For her part, Hawbaker added extra starch to the nurse’s outfit, custom-colored in puce and gray tones to exploit the emotional tension of a slightly off color against Young’s mint-tinted walls. “We made the hat just a little too tall,” so she’d be “more like a sailboat sailing down a hallway than the other nurses. Everything was tweaked ever so, and then you just wait for Jessie and Noah to punch holes in the archetype.” Not a matter of grabbing a uniform from a 1950s aisle, that’s for sure.

“What I feel helps elevate this show’s design level,” Hawbaker offers, “is that Noah makes us very unafraid to ask tough questions. … We feel very free to get up in each other’s business.”

Young got up in Hawley’s business by suggesting they incorporate motifs from iconic jazz album covers of the 1950s that “tend to take a photograph,” in Hawley’s words, and “introduce a very geometric look on top of it. You’ll have the photo in a box, or just the top strip. And so I started to think about designing transitions … based on that kind of design aesthetic.”

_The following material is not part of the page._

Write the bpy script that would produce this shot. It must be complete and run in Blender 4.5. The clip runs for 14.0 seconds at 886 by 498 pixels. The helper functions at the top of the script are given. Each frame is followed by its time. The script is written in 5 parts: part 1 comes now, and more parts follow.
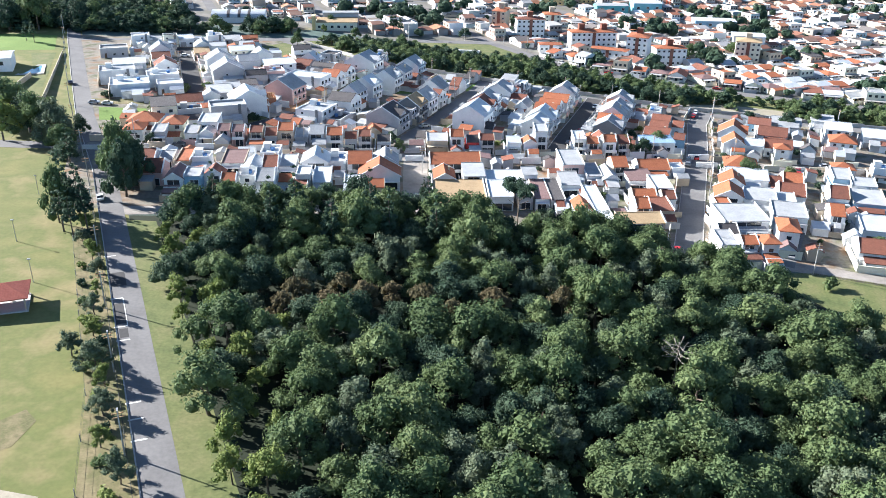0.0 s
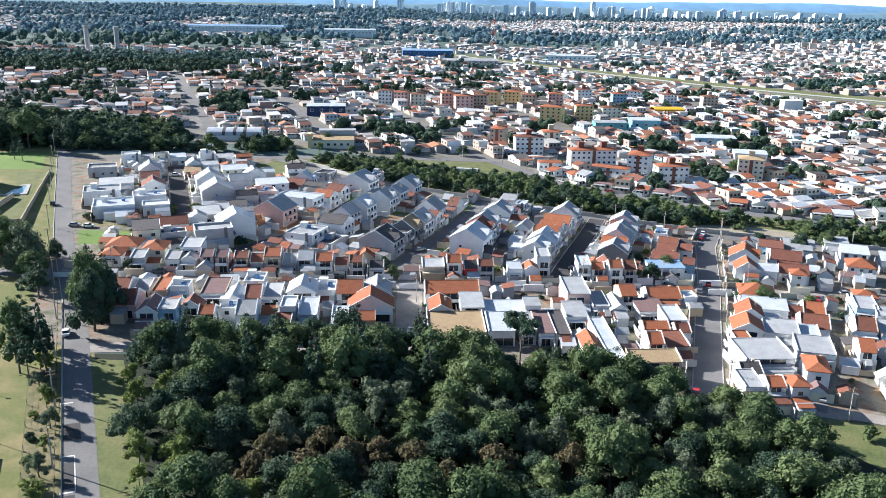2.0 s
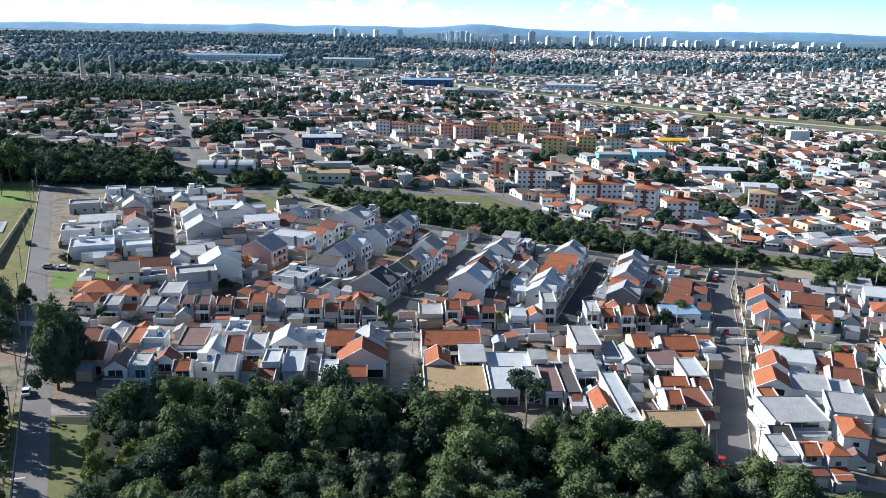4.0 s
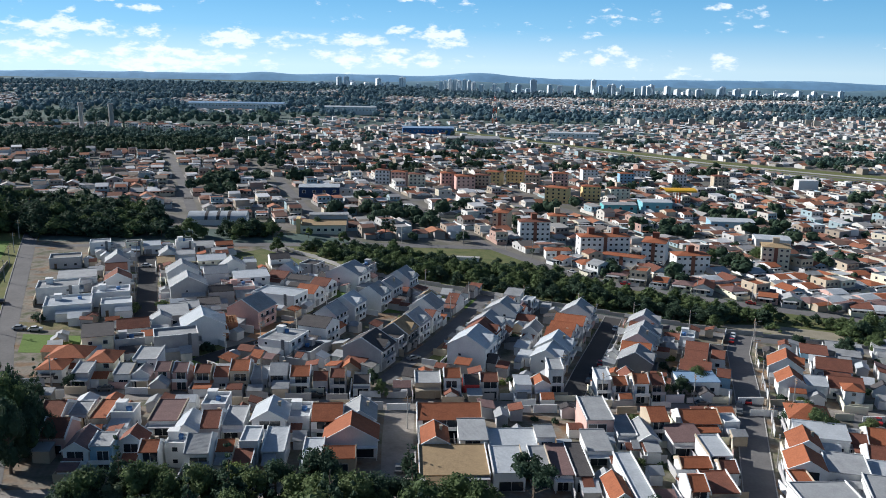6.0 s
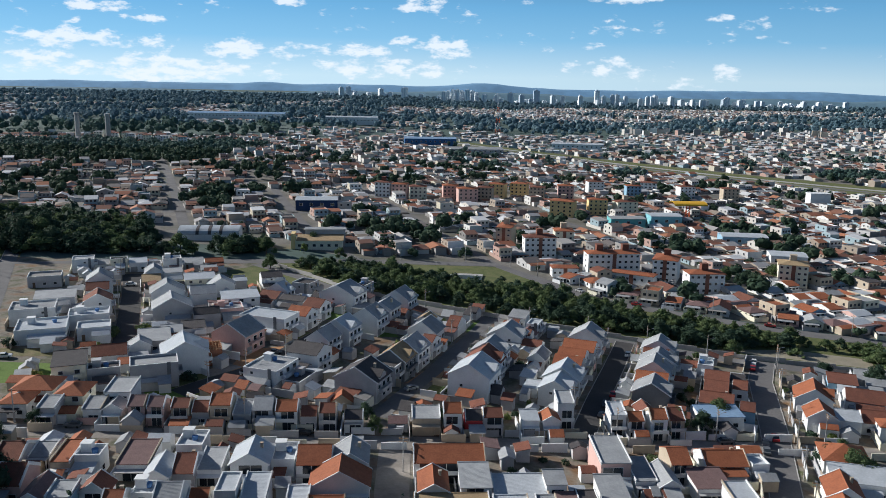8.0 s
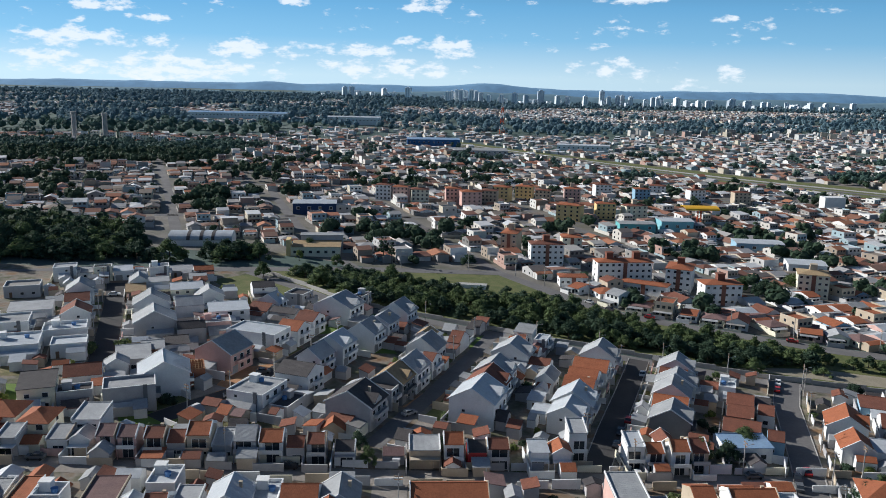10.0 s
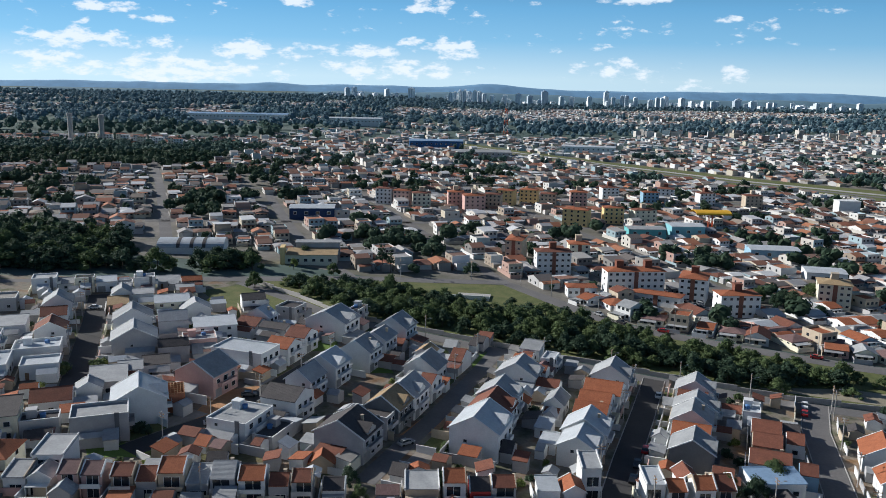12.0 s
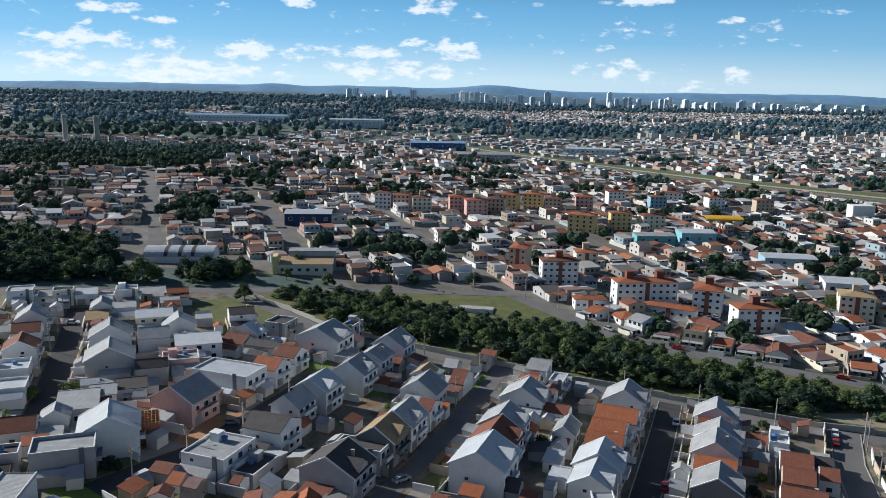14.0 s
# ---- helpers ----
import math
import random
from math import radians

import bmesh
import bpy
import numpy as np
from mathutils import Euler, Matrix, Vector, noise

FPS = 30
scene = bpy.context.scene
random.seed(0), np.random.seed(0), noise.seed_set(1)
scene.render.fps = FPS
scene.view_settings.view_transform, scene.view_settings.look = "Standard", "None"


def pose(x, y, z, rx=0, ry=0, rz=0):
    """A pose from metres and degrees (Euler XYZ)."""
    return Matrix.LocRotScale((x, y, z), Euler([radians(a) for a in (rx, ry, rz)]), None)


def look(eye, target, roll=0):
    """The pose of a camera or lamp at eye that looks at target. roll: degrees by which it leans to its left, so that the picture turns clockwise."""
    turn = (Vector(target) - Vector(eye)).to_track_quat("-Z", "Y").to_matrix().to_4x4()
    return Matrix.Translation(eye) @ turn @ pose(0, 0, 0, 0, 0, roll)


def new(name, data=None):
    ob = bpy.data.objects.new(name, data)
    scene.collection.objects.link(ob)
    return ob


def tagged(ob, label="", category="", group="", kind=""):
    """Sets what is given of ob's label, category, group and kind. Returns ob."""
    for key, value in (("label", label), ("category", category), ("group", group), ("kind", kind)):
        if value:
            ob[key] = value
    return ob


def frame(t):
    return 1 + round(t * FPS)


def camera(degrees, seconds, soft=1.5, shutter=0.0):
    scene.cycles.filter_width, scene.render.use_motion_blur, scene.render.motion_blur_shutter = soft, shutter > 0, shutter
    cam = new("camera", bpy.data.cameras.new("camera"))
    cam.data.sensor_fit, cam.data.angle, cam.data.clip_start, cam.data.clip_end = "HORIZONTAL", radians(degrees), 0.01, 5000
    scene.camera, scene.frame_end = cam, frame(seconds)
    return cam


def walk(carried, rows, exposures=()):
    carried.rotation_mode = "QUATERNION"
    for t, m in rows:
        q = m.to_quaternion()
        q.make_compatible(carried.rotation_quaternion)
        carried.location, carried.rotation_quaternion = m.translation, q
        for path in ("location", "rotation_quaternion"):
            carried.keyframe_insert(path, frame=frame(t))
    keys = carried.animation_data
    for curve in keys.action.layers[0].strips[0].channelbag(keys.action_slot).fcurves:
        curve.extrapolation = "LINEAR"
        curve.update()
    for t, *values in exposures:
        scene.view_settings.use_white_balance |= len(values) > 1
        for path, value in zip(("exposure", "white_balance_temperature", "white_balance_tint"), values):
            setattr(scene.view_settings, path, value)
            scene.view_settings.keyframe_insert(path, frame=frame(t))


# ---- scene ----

The convention of bridging scenes with split screen, to link disparate characters and locales, was the beneficiary. “To be able to put one or more images together in these moments,” Hawley believes, “creates a narrative tension that you don’t otherwise get from just that scene.”

As if the series’ look wasn’t already bold enough, the decision was made to shoot a late-inning episode, which explores the back country, in stark black and white. Incorporated are references to enduring Depression-era images of bleak poverty, and even — when the action switches back to color — to “The Wizard of Oz.” (A tornado sweeps away a couple of central characters, and a youngster is dressed in what Hawbaker calls “that full Dorothy color palette … the gingham and the red hat. And the little dog, too.”)

But this is “Fargo” after all, where visual audacity goes hand in hand with narrative boldness, and where desperate people keep running smack into the fickle finger of fate: a cadre of Icaruses, flying too close to the sun.

“My feeling is we’re creating mythology,” Hawley states. “You know? We’re creating American myths. And in order to do that, you have to make things mythic.”